We can increase taxes. We can make the tax rates and regulations more progressive. We can add a financial transaction tax, which the Congressional Budget Office estimates would bring in an additional $78 billion each year from 2019 to 2028 – at the rate of 1/10th of one percent.14 This would also reduce the currently excessive dominance of speculation in our markets.

We can set a minimum corporate rate so that huge corporations aren’t avoiding taxes altogether and taking advantage of our infrastructure for free. In 2018, under the new tax law, 60 of the Fortune 500 companies paid no federal taxes at all!15

We can significantly increase taxes on the rich back to 70 to 90 percent – the marginal tax rates (on the highest income earners) that prevailed from the 1940s to the 1970s. The very rich use more of our shared resources in their business interests. And they have unfair advantages in the marketplace. In the process of making and using their great wealth, they put more wear and tear on our national infrastructure than the average person. They make greater use of our roads to transport their business goods and services; they use the air safety infrastructure to fly themselves and their employees safely; they count on our educational system to prepare good employees; they rely on public safety to make doing business safe; they rely on government watchdogs to keep the marketplace stable and safe. Higher taxes help to level their advantages a bit and require that they pay their fair share for the use of our infrastructure. And in our current system increasing taxes helps control excess inflation and helps reduce inequality.

More laws

We could pass more stringent banking regulations to reduce some of the privileges that go with the bankers’ power to create our money supply. But, stricter laws only work when we invest additional funds in oversight and holding banks accountable. Effectively monitored additional laws might delay the eventual crashes and maybe make them a little less severe at times. But, the system is unsustainable and it will continue to crash periodically!

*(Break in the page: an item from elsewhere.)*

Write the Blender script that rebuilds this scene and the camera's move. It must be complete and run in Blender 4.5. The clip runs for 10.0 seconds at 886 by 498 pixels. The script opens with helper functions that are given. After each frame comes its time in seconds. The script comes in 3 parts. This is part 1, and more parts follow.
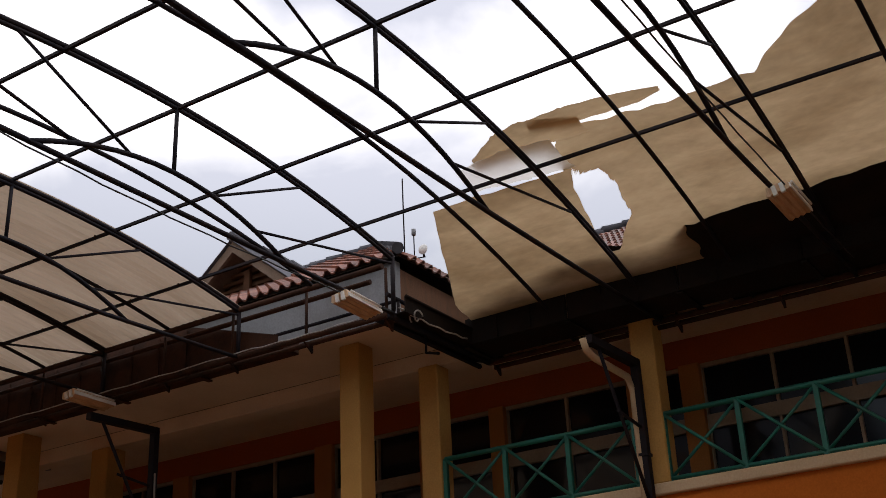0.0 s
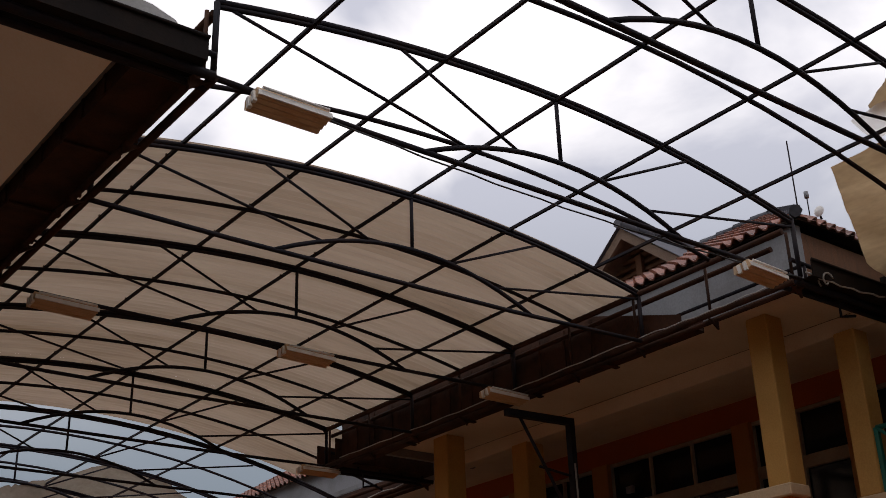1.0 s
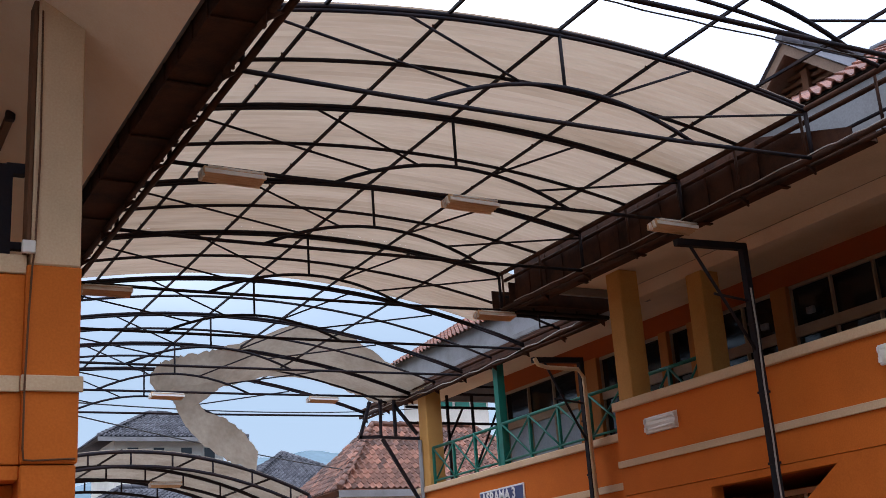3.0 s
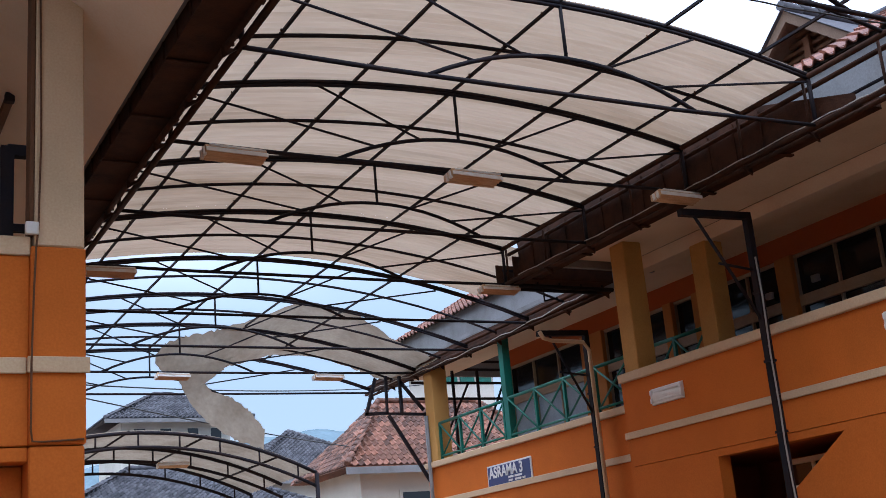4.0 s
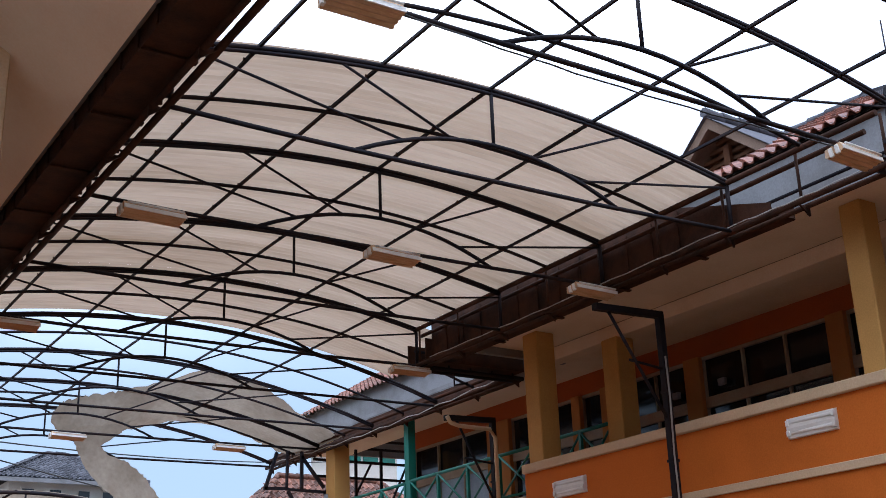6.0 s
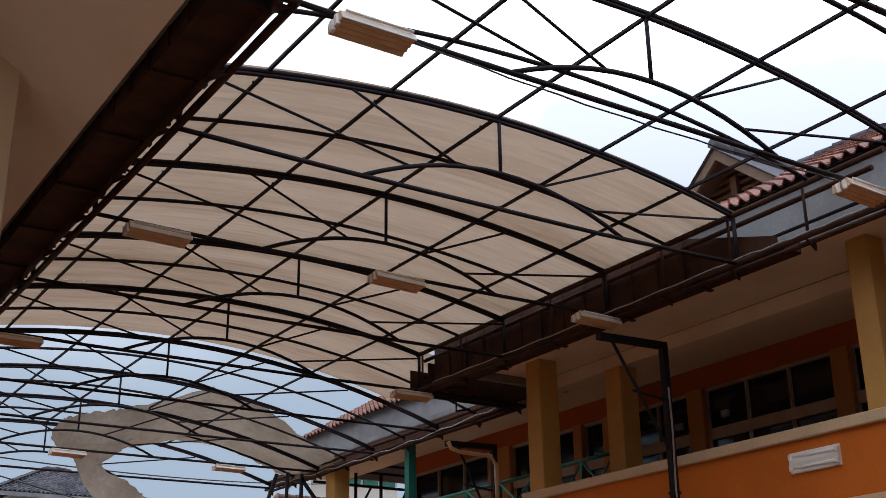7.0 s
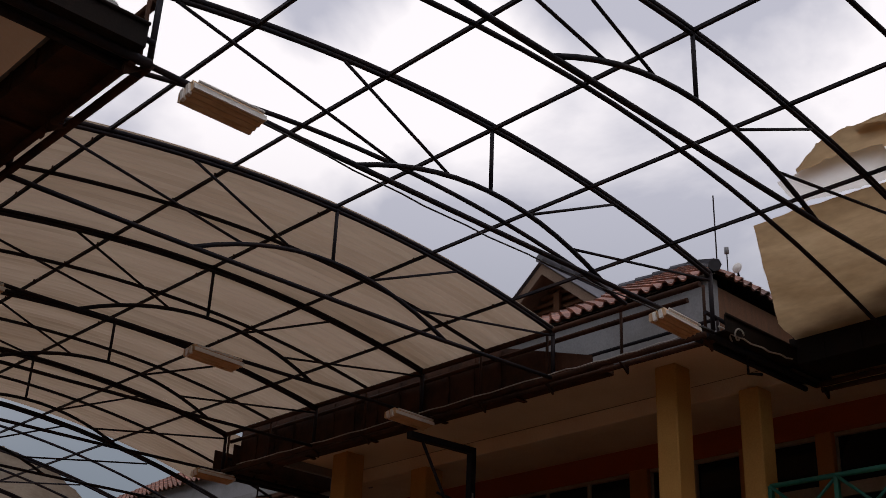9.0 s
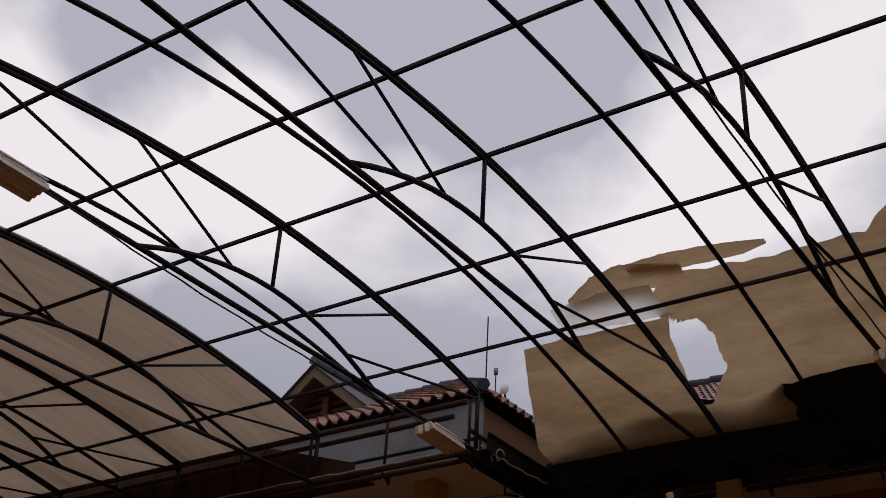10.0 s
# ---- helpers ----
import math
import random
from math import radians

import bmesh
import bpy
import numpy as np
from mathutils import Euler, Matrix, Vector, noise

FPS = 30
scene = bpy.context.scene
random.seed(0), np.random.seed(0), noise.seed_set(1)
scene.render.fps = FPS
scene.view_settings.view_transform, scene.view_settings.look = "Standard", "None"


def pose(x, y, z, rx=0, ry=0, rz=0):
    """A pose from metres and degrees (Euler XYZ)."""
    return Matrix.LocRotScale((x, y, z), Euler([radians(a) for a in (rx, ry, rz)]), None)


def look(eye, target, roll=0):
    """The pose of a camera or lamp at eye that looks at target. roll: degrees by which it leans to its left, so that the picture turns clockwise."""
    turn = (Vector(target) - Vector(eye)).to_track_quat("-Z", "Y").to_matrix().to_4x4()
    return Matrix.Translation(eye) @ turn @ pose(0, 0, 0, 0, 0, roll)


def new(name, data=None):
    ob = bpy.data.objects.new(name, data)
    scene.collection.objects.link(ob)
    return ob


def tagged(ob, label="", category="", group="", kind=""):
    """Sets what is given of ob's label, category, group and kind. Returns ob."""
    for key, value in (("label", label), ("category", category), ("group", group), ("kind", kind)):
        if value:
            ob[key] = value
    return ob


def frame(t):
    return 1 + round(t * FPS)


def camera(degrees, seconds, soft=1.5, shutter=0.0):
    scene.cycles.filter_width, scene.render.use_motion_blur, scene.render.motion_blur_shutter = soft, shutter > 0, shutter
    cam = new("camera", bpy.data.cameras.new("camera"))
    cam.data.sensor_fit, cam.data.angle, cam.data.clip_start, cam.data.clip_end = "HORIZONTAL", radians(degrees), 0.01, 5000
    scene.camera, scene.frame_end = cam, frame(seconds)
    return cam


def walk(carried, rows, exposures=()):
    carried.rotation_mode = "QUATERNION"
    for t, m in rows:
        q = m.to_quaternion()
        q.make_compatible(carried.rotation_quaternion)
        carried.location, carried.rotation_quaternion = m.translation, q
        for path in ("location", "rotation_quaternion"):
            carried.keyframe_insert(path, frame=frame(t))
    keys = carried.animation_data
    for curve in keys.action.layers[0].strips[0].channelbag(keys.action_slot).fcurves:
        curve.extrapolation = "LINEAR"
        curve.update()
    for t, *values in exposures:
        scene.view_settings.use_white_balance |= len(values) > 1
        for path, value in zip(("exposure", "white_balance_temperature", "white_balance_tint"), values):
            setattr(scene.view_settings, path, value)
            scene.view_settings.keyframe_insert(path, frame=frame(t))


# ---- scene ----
cam = camera(40.9, 10.0, soft=0.6)
PATH = [
    (0, (-0.04, -0.283, 1.572), (1.51, 0.686, 2.383), -2.8),
    (0.5, (-0.013, -0.159, 1.548), (1.331, 1.085, 2.353), -3.8),
    (1, (-0.05, -0.101, 1.541), (1.076, 1.334, 2.361), -1.9),
    (1.5, (-0.032, -0.088, 1.524), (0.999, 1.442, 2.297), 0.1),
    (2, (-0.014, -0.121, 1.524), (0.899, 1.524, 2.2), 0.4),
    (2.5, (0.002, -0.138, 1.512), (0.849, 1.569, 2.12), -0.6),
    (3, (0.005, -0.138, 1.514), (0.936, 1.53, 2.105), -4.1),
    (3.2, (0.004, -0.132, 1.512), (0.935, 1.551, 2.063), -4.7),
    (4.5, (-0.001, -0.082, 1.501), (0.94, 1.593, 2.058), -5.5),
    (5, (0.009, -0.073, 1.511), (0.991, 1.579, 2.066), -5.7),
    (5.5, (0.011, -0.049, 1.507), (1.027, 1.562, 2.117), -5.2),
    (5.7, (0.021, -0.05, 1.503), (1.073, 1.517, 2.164), -3.3),
    (6.8, (0.024, -0.057, 1.546), (1.044, 1.521, 2.232), -0.9),
    (7, (0.025, -0.055, 1.55), (1.049, 1.509, 2.259), -0.8),
    (7.5, (0.024, -0.052, 1.561), (1.091, 1.49, 2.258), -0.3),
    (8, (0.017, -0.06, 1.568), (1.12, 1.443, 2.29), 0.3),
    (8.5, (0.001, -0.048, 1.566), (1.156, 1.391, 2.338), 1.5),
    (9, (-0.008, -0.058, 1.565), (1.208, 1.282, 2.417), 2.6),
    (9.5, (-0.027, -0.05, 1.562), (1.287, 1.111, 2.525), 3.1),
    (10, (-0.035, -0.07, 1.548), (1.353, 0.943, 2.571), 3.5),
]
EXPOSURES = [(0.0, -2.2, 6500, 13), (0.5, -2.48, 6500, 14), (1.0, -2.52, 6500, 14), (1.5, -2.2, 6500, 13), (2.0, -2.0, 6250, 12), (2.5, -1.5, 5750, 12), (3.2, -1.28, 5600, 12),
             (4.5, -1.1, 5250, 10), (5.5, -1.05, 5250, 10), (7.0, -1.74, 6000, 12), (8.0, -2.08, 6400, 13), (9.0, -2.75, 6500, 16), (9.5, -2.95, 6500, 17), (10.0, -3.0, 6500, 18)]
walk(cam, [(t, look(eye, target, roll)) for t, eye, target, roll in PATH], EXPOSURES)

# ---- sky and sun ----
SUN_EL, SUN_AZ, CLOUD = 55.0, 200.0, 6.6
world = bpy.data.worlds.new("sky")
scene.world = world
world.use_nodes = True
wn, wl = world.node_tree.nodes, world.node_tree.links
wn.clear()
sky = wn.new("ShaderNodeTexSky")
sky.sky_type, sky.sun_disc = "NISHITA", False
sky.sun_elevation, sky.sun_rotation = radians(SUN_EL), radians(SUN_AZ)
coord = wn.new("ShaderNodeTexCoord")
mapn = wn.new("ShaderNodeMapping")
mapn.inputs["Scale"].default_value = (1.0, 1.0, 1.5)
cl = wn.new("ShaderNodeTexNoise")
cl.inputs["Scale"].default_value, cl.inputs["Detail"].default_value = 2.6, 10.0
cl.inputs["Roughness"].default_value = 0.55
cl.inputs["Distortion"].default_value = 0.35
# cloud cover: grey-blue bellies to bright white tops
ramp = wn.new("ShaderNodeValToRGB")
ramp.color_ramp.elements[0].position, ramp.color_ramp.elements[0].color = 0.40, (0.52, 0.54, 0.61, 1)
ramp.color_ramp.elements[1].position, ramp.color_ramp.elements[1].color = 0.58, (1.0, 0.99, 0.99, 1)
# thin haze low down, bright cloud higher up
sep = wn.new("ShaderNodeSeparateXYZ")
rise = wn.new("ShaderNodeMapRange")
rise.interpolation_type = "SMOOTHSTEP"
rise.inputs["From Min"].default_value, rise.inputs["From Max"].default_value = 0.20, 0.52
bright = wn.new("ShaderNodeVectorMath")
bright.operation = "SCALE"
bright.inputs["Scale"].default_value = CLOUD
cover = wn.new("ShaderNodeMix")
cover.data_type = "RGBA"
haze = wn.new("ShaderNodeMix")
haze.data_type = "RGBA"
haze.inputs["Factor"].default_value = 0.7
haze.inputs[7].default_value = (1.85, 2.2, 2.5, 1)
dim = wn.new("ShaderNodeVectorMath")
dim.operation = "SCALE"
dim.inputs["Scale"].default_value = 0.10
back = wn.new("ShaderNodeBackground")
back.inputs["Strength"].default_value = 1.0
wout = wn.new("ShaderNodeOutputWorld")
wl.new(coord.outputs["Generated"], mapn.inputs["Vector"])
wl.new(mapn.outputs["Vector"], cl.inputs["Vector"])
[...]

We could tax the banks to compensate the nation for their privilege and extraction of wealth. We could adjust the Fed system to reduce or eliminate dividends on their capital stock and interest on their reserves. We could decide not to pay interest on government debt anymore. Zero-interest government bonds would be a safe investment through the next economy-wide meltdown.

These bandages could help us limp along, but they do not address the core issues for the long-run.


We can create public banks that serve as revolving fund community development banks, significantly reducing the cost of community development. These banks may be able to create money like other private commercial banks. Public banks can be a valuable bridge, saving communities millions on private bank interest ASAP. They can also be useful after a change to the new money system; they can serve as distributors of money created by our federal government, encouraging local participation in the spending decisions. However, in our current system, while public banks shift some power to states, and save taxpayers money on public investments, bankers are still creating the bulk of the money supply. So again, the core problems of exponential growth and inequality are not addressed.